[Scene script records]
##########

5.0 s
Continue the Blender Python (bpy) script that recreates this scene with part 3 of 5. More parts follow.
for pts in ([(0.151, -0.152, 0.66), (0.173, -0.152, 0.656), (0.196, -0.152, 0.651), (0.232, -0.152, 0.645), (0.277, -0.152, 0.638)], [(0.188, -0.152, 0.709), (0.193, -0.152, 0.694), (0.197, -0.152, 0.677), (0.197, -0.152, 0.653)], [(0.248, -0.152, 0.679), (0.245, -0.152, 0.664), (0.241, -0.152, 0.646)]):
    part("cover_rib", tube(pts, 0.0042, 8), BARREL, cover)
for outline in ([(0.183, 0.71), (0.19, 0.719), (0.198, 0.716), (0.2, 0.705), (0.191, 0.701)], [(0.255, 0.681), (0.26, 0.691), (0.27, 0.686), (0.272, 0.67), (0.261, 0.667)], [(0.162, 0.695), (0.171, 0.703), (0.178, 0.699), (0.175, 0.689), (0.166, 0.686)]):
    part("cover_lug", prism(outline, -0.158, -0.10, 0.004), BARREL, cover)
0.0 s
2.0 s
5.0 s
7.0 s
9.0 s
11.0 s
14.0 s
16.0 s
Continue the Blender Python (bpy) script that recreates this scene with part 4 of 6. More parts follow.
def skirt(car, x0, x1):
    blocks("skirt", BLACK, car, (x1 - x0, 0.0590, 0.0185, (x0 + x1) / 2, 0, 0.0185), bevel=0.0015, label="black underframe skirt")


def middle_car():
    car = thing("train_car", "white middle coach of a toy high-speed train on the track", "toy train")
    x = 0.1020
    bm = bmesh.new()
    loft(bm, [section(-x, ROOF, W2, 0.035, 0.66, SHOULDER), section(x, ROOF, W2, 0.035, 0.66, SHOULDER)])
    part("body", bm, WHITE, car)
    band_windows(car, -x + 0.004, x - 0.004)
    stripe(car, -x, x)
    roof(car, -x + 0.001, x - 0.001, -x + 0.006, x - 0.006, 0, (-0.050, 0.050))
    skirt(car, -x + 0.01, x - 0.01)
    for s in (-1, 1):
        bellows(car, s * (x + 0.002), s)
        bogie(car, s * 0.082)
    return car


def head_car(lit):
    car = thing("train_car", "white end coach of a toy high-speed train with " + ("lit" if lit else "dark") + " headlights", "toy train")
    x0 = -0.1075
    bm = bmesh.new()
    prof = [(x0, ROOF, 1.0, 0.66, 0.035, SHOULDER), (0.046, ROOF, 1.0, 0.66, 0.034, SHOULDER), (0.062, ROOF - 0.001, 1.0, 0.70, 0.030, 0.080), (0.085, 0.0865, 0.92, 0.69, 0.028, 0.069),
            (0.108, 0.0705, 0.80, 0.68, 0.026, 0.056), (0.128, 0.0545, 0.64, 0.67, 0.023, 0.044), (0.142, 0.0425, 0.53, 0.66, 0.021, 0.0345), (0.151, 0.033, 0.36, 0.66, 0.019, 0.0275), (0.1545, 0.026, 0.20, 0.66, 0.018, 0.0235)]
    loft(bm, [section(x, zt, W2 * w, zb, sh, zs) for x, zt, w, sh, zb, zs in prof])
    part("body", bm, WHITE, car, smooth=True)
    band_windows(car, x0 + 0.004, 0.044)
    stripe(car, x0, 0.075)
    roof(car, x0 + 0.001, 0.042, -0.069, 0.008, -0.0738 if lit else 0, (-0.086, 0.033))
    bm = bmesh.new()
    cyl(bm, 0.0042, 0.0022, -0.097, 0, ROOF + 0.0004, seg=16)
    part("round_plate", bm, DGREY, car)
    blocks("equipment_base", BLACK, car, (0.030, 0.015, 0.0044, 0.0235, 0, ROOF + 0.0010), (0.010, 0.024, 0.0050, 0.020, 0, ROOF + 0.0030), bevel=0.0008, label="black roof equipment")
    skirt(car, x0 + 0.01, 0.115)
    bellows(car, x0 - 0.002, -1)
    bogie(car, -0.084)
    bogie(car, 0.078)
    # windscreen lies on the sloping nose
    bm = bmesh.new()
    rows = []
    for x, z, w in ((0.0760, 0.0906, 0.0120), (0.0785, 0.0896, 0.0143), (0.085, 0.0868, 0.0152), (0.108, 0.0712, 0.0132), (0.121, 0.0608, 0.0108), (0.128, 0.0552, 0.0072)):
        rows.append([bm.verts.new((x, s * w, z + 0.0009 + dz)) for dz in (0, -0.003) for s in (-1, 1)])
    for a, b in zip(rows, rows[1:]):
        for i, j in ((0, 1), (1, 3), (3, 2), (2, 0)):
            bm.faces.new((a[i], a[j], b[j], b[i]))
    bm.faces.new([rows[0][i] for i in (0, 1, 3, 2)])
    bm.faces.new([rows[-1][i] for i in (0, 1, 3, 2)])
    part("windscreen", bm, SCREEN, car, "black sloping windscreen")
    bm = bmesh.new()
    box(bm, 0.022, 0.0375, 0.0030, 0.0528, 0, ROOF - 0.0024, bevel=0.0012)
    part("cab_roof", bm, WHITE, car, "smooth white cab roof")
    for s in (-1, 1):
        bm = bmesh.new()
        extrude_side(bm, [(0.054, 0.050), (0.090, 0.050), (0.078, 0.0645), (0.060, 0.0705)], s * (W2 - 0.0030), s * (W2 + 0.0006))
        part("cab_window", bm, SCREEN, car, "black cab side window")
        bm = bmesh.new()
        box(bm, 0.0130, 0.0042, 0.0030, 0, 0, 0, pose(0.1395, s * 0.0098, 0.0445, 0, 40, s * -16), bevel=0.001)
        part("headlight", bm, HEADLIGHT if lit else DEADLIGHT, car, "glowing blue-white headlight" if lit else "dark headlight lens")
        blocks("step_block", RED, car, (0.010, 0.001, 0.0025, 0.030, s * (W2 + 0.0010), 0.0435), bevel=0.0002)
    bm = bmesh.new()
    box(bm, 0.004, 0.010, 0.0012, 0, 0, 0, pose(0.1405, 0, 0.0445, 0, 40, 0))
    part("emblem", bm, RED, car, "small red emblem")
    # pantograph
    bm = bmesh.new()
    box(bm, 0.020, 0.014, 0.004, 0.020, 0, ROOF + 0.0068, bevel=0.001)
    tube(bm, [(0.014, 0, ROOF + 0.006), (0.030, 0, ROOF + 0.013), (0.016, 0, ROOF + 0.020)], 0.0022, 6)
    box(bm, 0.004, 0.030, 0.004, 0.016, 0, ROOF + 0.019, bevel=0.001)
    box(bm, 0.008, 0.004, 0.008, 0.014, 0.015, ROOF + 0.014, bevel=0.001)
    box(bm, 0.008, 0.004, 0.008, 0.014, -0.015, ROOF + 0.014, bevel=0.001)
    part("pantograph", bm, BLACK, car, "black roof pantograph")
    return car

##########

**Exercise description:**
Output all of the data above without any alteration.

**Result for this task:**
5.0 s
Continue the Blender Python (bpy) script that recreates this scene with part 3 of 5. More parts follow.
for pts in ([(0.151, -0.152, 0.66), (0.173, -0.152, 0.656), (0.196, -0.152, 0.651), (0.232, -0.152, 0.645), (0.277, -0.152, 0.638)], [(0.188, -0.152, 0.709), (0.193, -0.152, 0.694), (0.197, -0.152, 0.677), (0.197, -0.152, 0.653)], [(0.248, -0.152, 0.679), (0.245, -0.152, 0.664), (0.241, -0.152, 0.646)]):
    part("cover_rib", tube(pts, 0.0042, 8), BARREL, cover)
for outline in ([(0.183, 0.71), (0.19, 0.719), (0.198, 0.716), (0.2, 0.705), (0.191, 0.701)], [(0.255, 0.681), (0.26, 0.691), (0.27, 0.686), (0.272, 0.67), (0.261, 0.667)], [(0.162, 0.695), (0.171, 0.703), (0.178, 0.699), (0.175, 0.689), (0.166, 0.686)]):
    part("cover_lug", prism(outline, -0.158, -0.10, 0.004), BARREL, cover)
0.0 s
2.0 s
5.0 s
7.0 s
9.0 s
11.0 s
14.0 s
16.0 s
Continue the Blender Python (bpy) script that recreates this scene with part 4 of 6. More parts follow.
def skirt(car, x0, x1):
    blocks("skirt", BLACK, car, (x1 - x0, 0.0590, 0.0185, (x0 + x1) / 2, 0, 0.0185), bevel=0.0015, label="black underframe skirt")


def middle_car():
    car = thing("train_car", "white middle coach of a toy high-speed train on the track", "toy train")
    x = 0.1020
    bm = bmesh.new()
    loft(bm, [section(-x, ROOF, W2, 0.035, 0.66, SHOULDER), section(x, ROOF, W2, 0.035, 0.66, SHOULDER)])
    part("body", bm, WHITE, car)
    band_windows(car, -x + 0.004, x - 0.004)
    stripe(car, -x, x)
    roof(car, -x + 0.001, x - 0.001, -x + 0.006, x - 0.006, 0, (-0.050, 0.050))
    skirt(car, -x + 0.01, x - 0.01)
    for s in (-1, 1):
        bellows(car, s * (x + 0.002), s)
        bogie(car, s * 0.082)
    return car


def head_car(lit):
    car = thing("train_car", "white end coach of a toy high-speed train with " + ("lit" if lit else "dark") + " headlights", "toy train")
    x0 = -0.1075
    bm = bmesh.new()
    prof = [(x0, ROOF, 1.0, 0.66, 0.035, SHOULDER), (0.046, ROOF, 1.0, 0.66, 0.034, SHOULDER), (0.062, ROOF - 0.001, 1.0, 0.70, 0.030, 0.080), (0.085, 0.0865, 0.92, 0.69, 0.028, 0.069),
            (0.108, 0.0705, 0.80, 0.68, 0.026, 0.056), (0.128, 0.0545, 0.64, 0.67, 0.023, 0.044), (0.142, 0.0425, 0.53, 0.66, 0.021, 0.0345), (0.151, 0.033, 0.36, 0.66, 0.019, 0.0275), (0.1545, 0.026, 0.20, 0.66, 0.018, 0.0235)]
    loft(bm, [section(x, zt, W2 * w, zb, sh, zs) for x, zt, w, sh, zb, zs in prof])
    part("body", bm, WHITE, car, smooth=True)
    band_windows(car, x0 + 0.004, 0.044)
    stripe(car, x0, 0.075)
    roof(car, x0 + 0.001, 0.042, -0.069, 0.008, -0.0738 if lit else 0, (-0.086, 0.033))
    bm = bmesh.new()
    cyl(bm, 0.0042, 0.0022, -0.097, 0, ROOF + 0.0004, seg=16)
    part("round_plate", bm, DGREY, car)
    blocks("equipment_base", BLACK, car, (0.030, 0.015, 0.0044, 0.0235, 0, ROOF + 0.0010), (0.010, 0.024, 0.0050, 0.020, 0, ROOF + 0.0030), bevel=0.0008, label="black roof equipment")
    skirt(car, x0 + 0.01, 0.115)
    bellows(car, x0 - 0.002, -1)
    bogie(car, -0.084)
    bogie(car, 0.078)
    # windscreen lies on the sloping nose
    bm = bmesh.new()
    rows = []
    for x, z, w in ((0.0760, 0.0906, 0.0120), (0.0785, 0.0896, 0.0143), (0.085, 0.0868, 0.0152), (0.108, 0.0712, 0.0132), (0.121, 0.0608, 0.0108), (0.128, 0.0552, 0.0072)):
        rows.append([bm.verts.new((x, s * w, z + 0.0009 + dz)) for dz in (0, -0.003) for s in (-1, 1)])
    for a, b in zip(rows, rows[1:]):
        for i, j in ((0, 1), (1, 3), (3, 2), (2, 0)):
            bm.faces.new((a[i], a[j], b[j], b[i]))
    bm.faces.new([rows[0][i] for i in (0, 1, 3, 2)])
    bm.faces.new([rows[-1][i] for i in (0, 1, 3, 2)])
    part("windscreen", bm, SCREEN, car, "black sloping windscreen")
    bm = bmesh.new()
    box(bm, 0.022, 0.0375, 0.0030, 0.0528, 0, ROOF - 0.0024, bevel=0.0012)
    part("cab_roof", bm, WHITE, car, "smooth white cab roof")
    for s in (-1, 1):
        bm = bmesh.new()
        extrude_side(bm, [(0.054, 0.050), (0.090, 0.050), (0.078, 0.0645), (0.060, 0.0705)], s * (W2 - 0.0030), s * (W2 + 0.0006))
        part("cab_window", bm, SCREEN, car, "black cab side window")
        bm = bmesh.new()
        box(bm, 0.0130, 0.0042, 0.0030, 0, 0, 0, pose(0.1395, s * 0.0098, 0.0445, 0, 40, s * -16), bevel=0.001)
        part("headlight", bm, HEADLIGHT if lit else DEADLIGHT, car, "glowing blue-white headlight" if lit else "dark headlight lens")
        blocks("step_block", RED, car, (0.010, 0.001, 0.0025, 0.030, s * (W2 + 0.0010), 0.0435), bevel=0.0002)
    bm = bmesh.new()
    box(bm, 0.004, 0.010, 0.0012, 0, 0, 0, pose(0.1405, 0, 0.0445, 0, 40, 0))
    part("emblem", bm, RED, car, "small red emblem")
    # pantograph
    bm = bmesh.new()
    box(bm, 0.020, 0.014, 0.004, 0.020, 0, ROOF + 0.0068, bevel=0.001)
    tube(bm, [(0.014, 0, ROOF + 0.006), (0.030, 0, ROOF + 0.013), (0.016, 0, ROOF + 0.020)], 0.0022, 6)
    box(bm, 0.004, 0.030, 0.004, 0.016, 0, ROOF + 0.019, bevel=0.001)
    box(bm, 0.008, 0.004, 0.008, 0.014, 0.015, ROOF + 0.014, bevel=0.001)
    box(bm, 0.008, 0.004, 0.008, 0.014, -0.015, ROOF + 0.014, bevel=0.001)
    part("pantograph", bm, BLACK, car, "black roof pantograph")
    return car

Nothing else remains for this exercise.